As indicated above, one thing that some have noted from the sixties onward is that engagement with the world, that finding the divine and the spiritual in it, means being true mystics. Shortly after the Council the great German theologian, Karl Rahner noted: from now on, we are either mystics or nothing. What are known as the liberation movements of the poor within the Churches of Latin America, Africa and Asia, have always witnessed to this mystical character of Christian vision and work and engagement with the world in the quest for peace and justice. Reading the signs of the times, being one with others and with nature, means being sensitive to the spiritual, to the divine, in all things. It means seeing the signs of the kingdom in the sense that Jesus meant when he talked of how God shows his presence in the midst of earthly and historical realities.

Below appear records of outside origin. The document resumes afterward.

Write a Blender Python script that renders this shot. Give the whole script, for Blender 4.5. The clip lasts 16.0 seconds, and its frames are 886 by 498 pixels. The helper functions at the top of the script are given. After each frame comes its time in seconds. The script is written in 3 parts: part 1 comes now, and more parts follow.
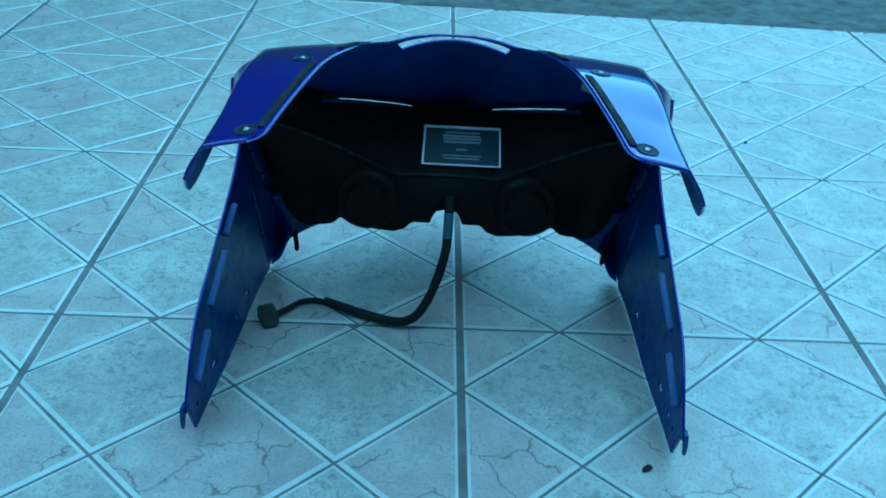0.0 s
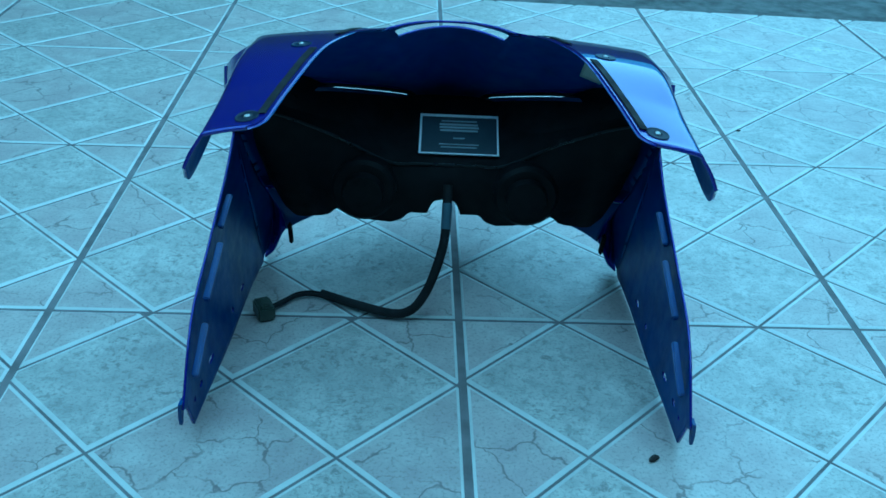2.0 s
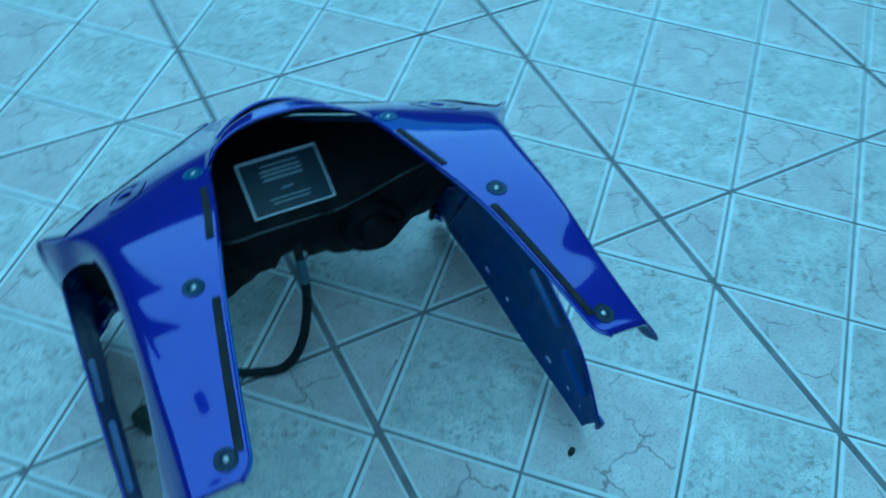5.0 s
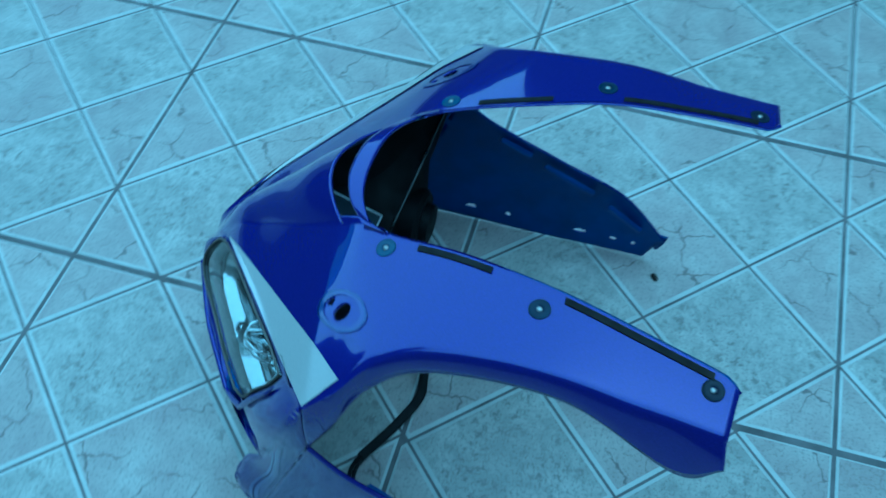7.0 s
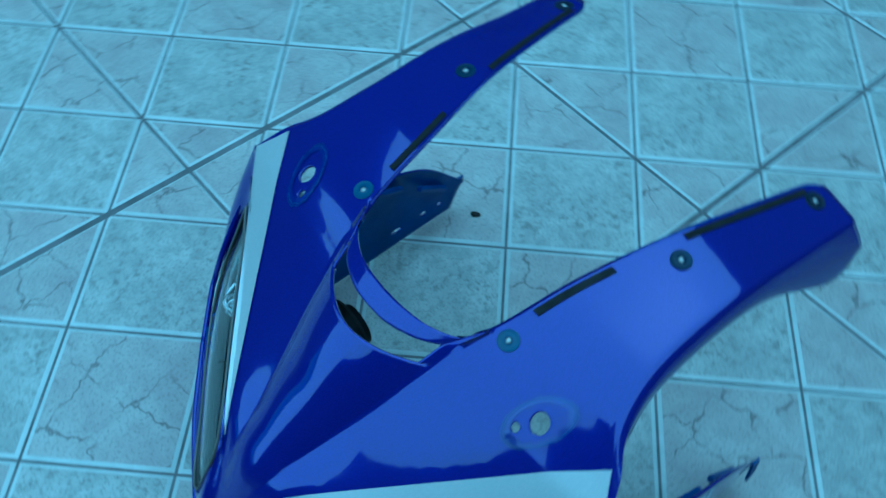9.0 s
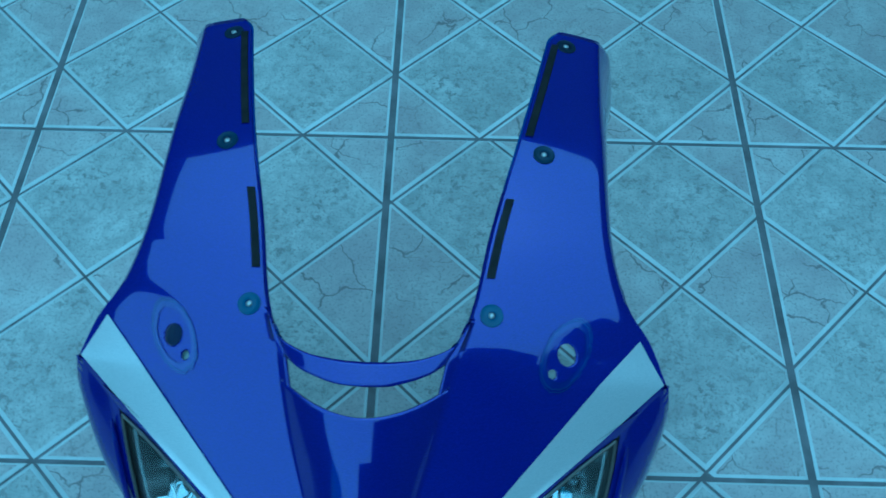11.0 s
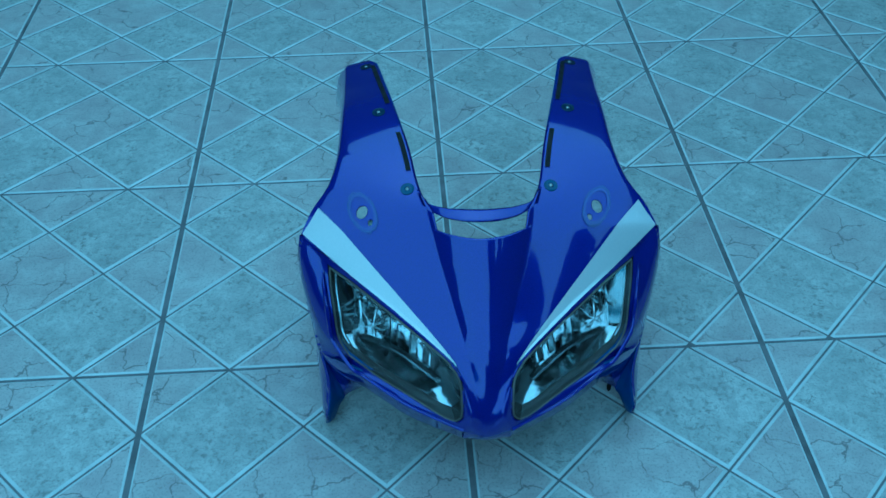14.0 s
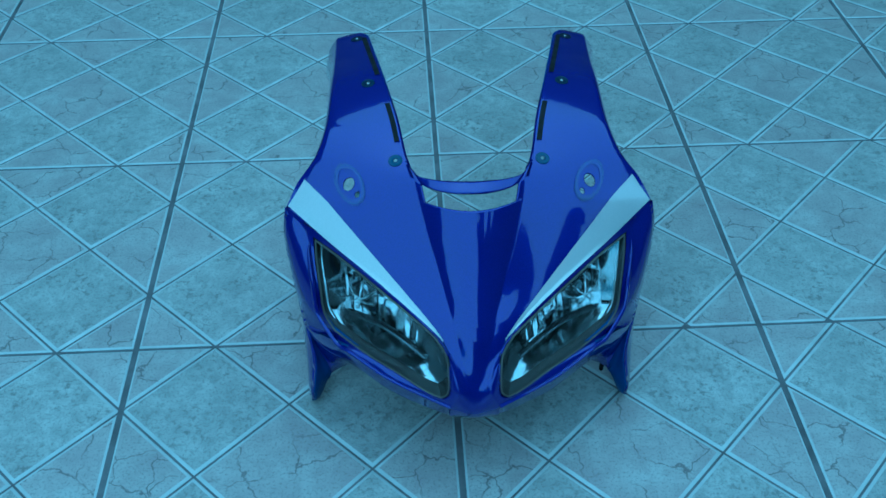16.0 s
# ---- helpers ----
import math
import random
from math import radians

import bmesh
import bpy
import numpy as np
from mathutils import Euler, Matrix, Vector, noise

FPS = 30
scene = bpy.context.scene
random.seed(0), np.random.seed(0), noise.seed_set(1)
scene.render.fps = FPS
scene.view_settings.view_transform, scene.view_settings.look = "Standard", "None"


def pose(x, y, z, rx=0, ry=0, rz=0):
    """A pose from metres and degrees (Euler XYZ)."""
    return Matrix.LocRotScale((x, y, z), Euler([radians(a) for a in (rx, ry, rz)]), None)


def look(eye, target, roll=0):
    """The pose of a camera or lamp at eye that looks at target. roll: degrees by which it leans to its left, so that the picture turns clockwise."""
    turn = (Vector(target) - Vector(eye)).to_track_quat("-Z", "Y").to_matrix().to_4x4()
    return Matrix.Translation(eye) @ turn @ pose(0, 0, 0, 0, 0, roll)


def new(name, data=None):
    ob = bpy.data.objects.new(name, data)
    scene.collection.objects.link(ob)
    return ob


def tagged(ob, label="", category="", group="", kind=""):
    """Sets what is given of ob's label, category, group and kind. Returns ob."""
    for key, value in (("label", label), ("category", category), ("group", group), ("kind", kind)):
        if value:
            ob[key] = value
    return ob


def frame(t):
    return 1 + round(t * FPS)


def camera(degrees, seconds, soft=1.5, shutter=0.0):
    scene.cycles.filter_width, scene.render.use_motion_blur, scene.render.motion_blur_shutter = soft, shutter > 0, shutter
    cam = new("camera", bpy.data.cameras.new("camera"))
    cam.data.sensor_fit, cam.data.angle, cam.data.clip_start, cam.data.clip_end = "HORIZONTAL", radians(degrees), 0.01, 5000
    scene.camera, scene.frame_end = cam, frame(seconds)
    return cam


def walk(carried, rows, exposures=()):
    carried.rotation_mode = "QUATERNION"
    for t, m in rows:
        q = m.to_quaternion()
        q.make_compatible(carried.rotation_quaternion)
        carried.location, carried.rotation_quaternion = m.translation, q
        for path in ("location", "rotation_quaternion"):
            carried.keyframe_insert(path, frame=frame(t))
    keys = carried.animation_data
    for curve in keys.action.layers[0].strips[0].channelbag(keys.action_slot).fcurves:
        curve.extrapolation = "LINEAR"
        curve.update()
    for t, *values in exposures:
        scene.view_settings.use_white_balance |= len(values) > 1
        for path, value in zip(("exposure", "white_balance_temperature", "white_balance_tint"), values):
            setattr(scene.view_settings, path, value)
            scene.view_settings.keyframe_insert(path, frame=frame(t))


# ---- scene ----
cam = camera(48.0, 16.0, soft=1.6, shutter=0.5)
PATH = [
    (0, (0.04, 0.899, 0.59), (0.005, -0.853, -0.373), 2.7),
    (0.5, (0.045, 0.901, 0.581), (-0.01, -0.839, -0.404), 1.6),
    (1, (0.055, 0.895, 0.579), (-0.002, -0.845, -0.405), 2.1),
    (1.5, (0.058, 0.891, 0.58), (-0.005, -0.855, -0.395), 2.4),
    (2, (0.058, 0.887, 0.578), (-0.016, -0.86, -0.394), 2.7),
    (2.5, (0.059, 0.879, 0.583), (-0.018, -0.854, -0.412), 2.4),
    (2.8, (0.066, 0.846, 0.621), (-0.015, -0.762, -0.565), 2.2),
    (3, (0.072, 0.838, 0.668), (0.003, -0.721, -0.583), 1.5),
    (3.2, (0.08, 0.822, 0.741), (0.002, -0.704, -0.55), 1.7),
    (3.5, (0.098, 0.805, 0.846), (0.007, -0.654, -0.519), 0.8),
    (4, (0.127, 0.768, 0.892), (-0.014, -0.57, -0.588), 0.1),
    (4.5, (0.161, 0.696, 0.903), (-0.082, -0.532, -0.657), -2.2),
    (4.7, (0.171, 0.637, 0.902), (-0.238, -0.535, -0.665), 1.0),
    (6.8, (0.548, 0.203, 0.925), (-0.595, -0.218, -0.661), -1.1),
    (7, (0.554, 0.142, 0.925), (-0.626, -0.146, -0.664), 2.7),
    (7.2, (0.58, 0.062, 0.906), (-0.691, -0.051, -0.634), 6.9),
    (7.5, (0.607, -0.015, 0.912), (-0.702, 0.035, -0.598), 9.3),
    (7.8, (0.595, -0.062, 0.898), (-0.665, 0.114, -0.645), 5.9),
    (8, (0.552, -0.11, 0.892), (-0.667, 0.172, -0.668), 6.1),
    (8.2, (0.507, -0.167, 0.885), (-0.653, 0.232, -0.694), 6.5),
    (8.5, (0.455, -0.205, 0.895), (-0.624, 0.268, -0.721), 1.5),
    (8.7, (0.396, -0.238, 0.905), (-0.574, 0.403, -0.729), 5.0),
    (9, (0.341, -0.297, 0.9), (-0.535, 0.514, -0.705), 3.0),
    (9.2, (0.327, -0.316, 0.889), (-0.459, 0.561, -0.728), 0.5),
    (11.3, (0.036, -0.407, 0.911), (0.063, 0.787, -0.693), 1.3),
    (11.5, (0.014, -0.429, 0.929), (0.054, 0.823, -0.63), 1.6),
    (11.7, (0.002, -0.462, 0.937), (0.05, 0.802, -0.612), 2.6),
    (12, (0.0, -0.541, 0.964), (0.069, 0.784, -0.532), 1.5),
    (12.2, (-0.003, -0.624, 0.981), (0.102, 0.735, -0.482), 1.9),
    (12.5, (-0.038, -0.731, 1.012), (0.063, 0.675, -0.406), 1.2),
    (12.8, (-0.063, -0.773, 1.025), (0.094, 0.649, -0.373), 1.5),
    (13, (-0.07, -0.796, 1.023), (0.108, 0.648, -0.349), 1.9),
    (13.3, (-0.07, -0.849, 1.021), (0.131, 0.587, -0.356), 2.2),
    (13.5, (-0.075, -0.888, 1.019), (0.067, 0.581, -0.331), 1.0),
    (14, (-0.076, -0.956, 1.028), (0.008, 0.556, -0.278), -0.6),
    (14.5, (-0.071, -0.972, 1.025), (-0.003, 0.552, -0.269), -1.2),
    (15, (-0.061, -0.971, 1.017), (0.005, 0.558, -0.27), -0.4),
    (15.5, (-0.055, -0.962, 1.0), (0.014, 0.557, -0.3), -0.8),
    (16, (-0.055, -0.954, 0.99), (0.016, 0.554, -0.322), -0.4),
]
walk(cam, [(t, look(eye, target, roll)) for t, eye, target, roll in PATH],
     exposures=[(0.0, 1.12, 3345, -37), (4.7, 0.93, 3330, -37), (6.8, 0.82, 3290, -37), (9.2, 0.74, 3235, -37), (11.5, 0.54, 3205, -37), (16.0, 0.49, 3200, -36)])

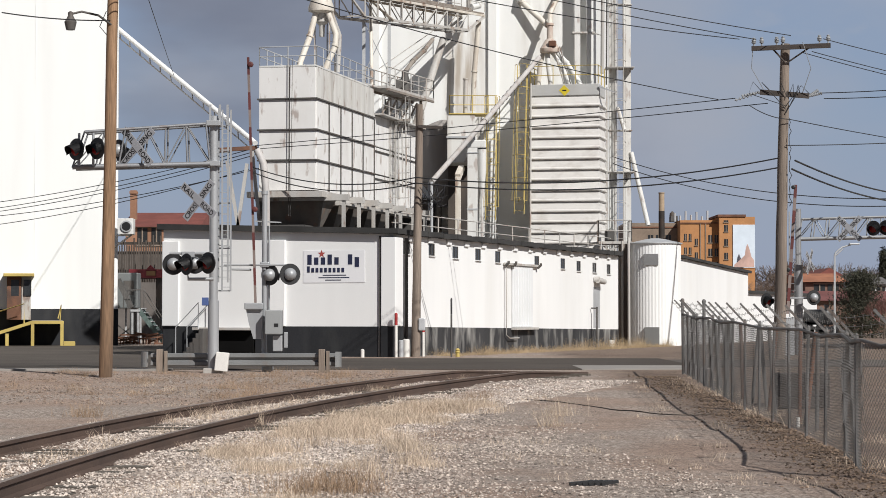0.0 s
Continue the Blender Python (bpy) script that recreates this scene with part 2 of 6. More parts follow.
# ---- ground ----
def ground_material():
    """Dirt and gravel: pale stones near the track, brown dirt elsewhere, with grass litter."""
    m = bpy.data.materials.new("gravel_and_dirt")
    m.use_nodes = True
    n, l = m.node_tree.nodes, m.node_tree.links
    b = n["Principled BSDF"]
    b.inputs["Roughness"].default_value = 0.95
    tc = n.new("ShaderNodeTexCoord")

    def tex(scale, detail=6, rough=0.6):
        t = n.new("ShaderNodeTexNoise")
        t.inputs["Scale"].default_value, t.inputs["Detail"].default_value, t.inputs["Roughness"].default_value = scale, detail, rough
        l.new(tc.outputs["Object"], t.inputs["Vector"])
        return t.outputs["Fac"]

    def ramp(f, pts):
        r = n.new("ShaderNodeValToRGB")
        while len(r.color_ramp.elements) < len(pts):
            r.color_ramp.elements.new(0.5)
        for e, (p, c) in zip(r.color_ramp.elements, pts):
            e.position, e.color = p, (*c, 1)
        l.new(f, r.inputs[0])
        return r.outputs[0]

    def mix(f, a, c, kind="MIX"):
        x = n.new("ShaderNodeMix")
        x.data_type, x.blend_type = "RGBA", kind
        if isinstance(f, float):
            x.inputs["Factor"].default_value = f
        else:
            l.new(f, x.inputs["Factor"])
        l.new(a, x.inputs["A"])
        l.new(c, x.inputs["B"])
        return x.outputs["Result"]
    dirt = ramp(tex(0.5, 8), [(0.3, (0.285, 0.205, 0.158)), (0.5, (0.36, 0.267, 0.212)), (0.7, (0.41, 0.32, 0.257))])
    vor = n.new("ShaderNodeTexVoronoi")
    vor.inputs["Scale"].default_value = 30
    l.new(tc.outputs["Object"], vor.inputs["Vector"])
    stones = ramp(vor.outputs["Color"], [(0.0, (0.18, 0.142, 0.116)), (0.45, (0.345, 0.284, 0.24)), (1.0, (0.56, 0.49, 0.43))])
    patch = ramp(tex(0.28, 5), [(0.42, (0, 0, 0)), (0.58, (1, 1, 1))])
    col = mix(patch, dirt, stones)
    sx = n.new("ShaderNodeSeparateXYZ")
    l.new(tc.outputs["Object"], sx.inputs[0])
    mr = n.new("ShaderNodeMapRange")
    mr.inputs["From Min"].default_value, mr.inputs["From Max"].default_value, mr.inputs["To Max"].default_value = 3.3, 4.5, 0.85
    l.new(sx.outputs["X"], mr.inputs["Value"])
    soil = ramp(tex(1.2, 8), [(0.3, (0.13, 0.088, 0.063)), (0.6, (0.215, 0.155, 0.115)), (0.75, (0.29, 0.22, 0.165))])
    col = mix(mr.outputs["Result"], col, soil)
    speck = ramp(tex(11, 4, 0.8), [(0.35, (0.62, 0.59, 0.57)), (0.55, (1, 1, 1)), (0.75, (1.3, 1.28, 1.25))])
    col = mix(1.0, col, ramp(tex(34, 3, 0.7), [(0.36, (0.55, 0.53, 0.52)), (0.5, (1, 1, 1)), (0.64, (1.3, 1.29, 1.28))]), "MULTIPLY")
    col = mix(1.0, col, speck, "MULTIPLY")
    l.new(col, b.inputs["Base Color"])
    bp = n.new("ShaderNodeBump")
    bp.inputs["Strength"].default_value, bp.inputs["Distance"].default_value = 0.9, 0.05
    l.new(tex(9, 8, 0.75), bp.inputs["Height"])
    l.new(bp.outputs[0], b.inputs["Normal"])
    return m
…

In all of this, a key factor in the mission to bring the Gospel to the world is the privileged place that God has given to the poor, not because they are better people but out of divine love. Not only are we to work that justice for them may be done and that they are to be freed from inhuman poverty, but they are truly our brothers and sisters whose voice in the conversation with the scriptures and with the world has to be heard and entertained. There were those at the Council who wanted the Church to become in truth in its own poverty and inner communion the Church of the Poor. We may be on the way but we are not yet there.
An interview given by the late Cardinal Martini to the Italian newspaper Corriere della Sera is much quoted for his remarks on how the Church has grown old and needs reform and change to truly evangelize our world and its cultures. What is not always noted is how this is a plea for love of the Church. In his own illness in experiencing incapacity he had also found the love and care of others which is needed to make even the least thing possible. Can the Church too be given life by love, renewed and reformed within itself and in the face it deliberately shows to the world?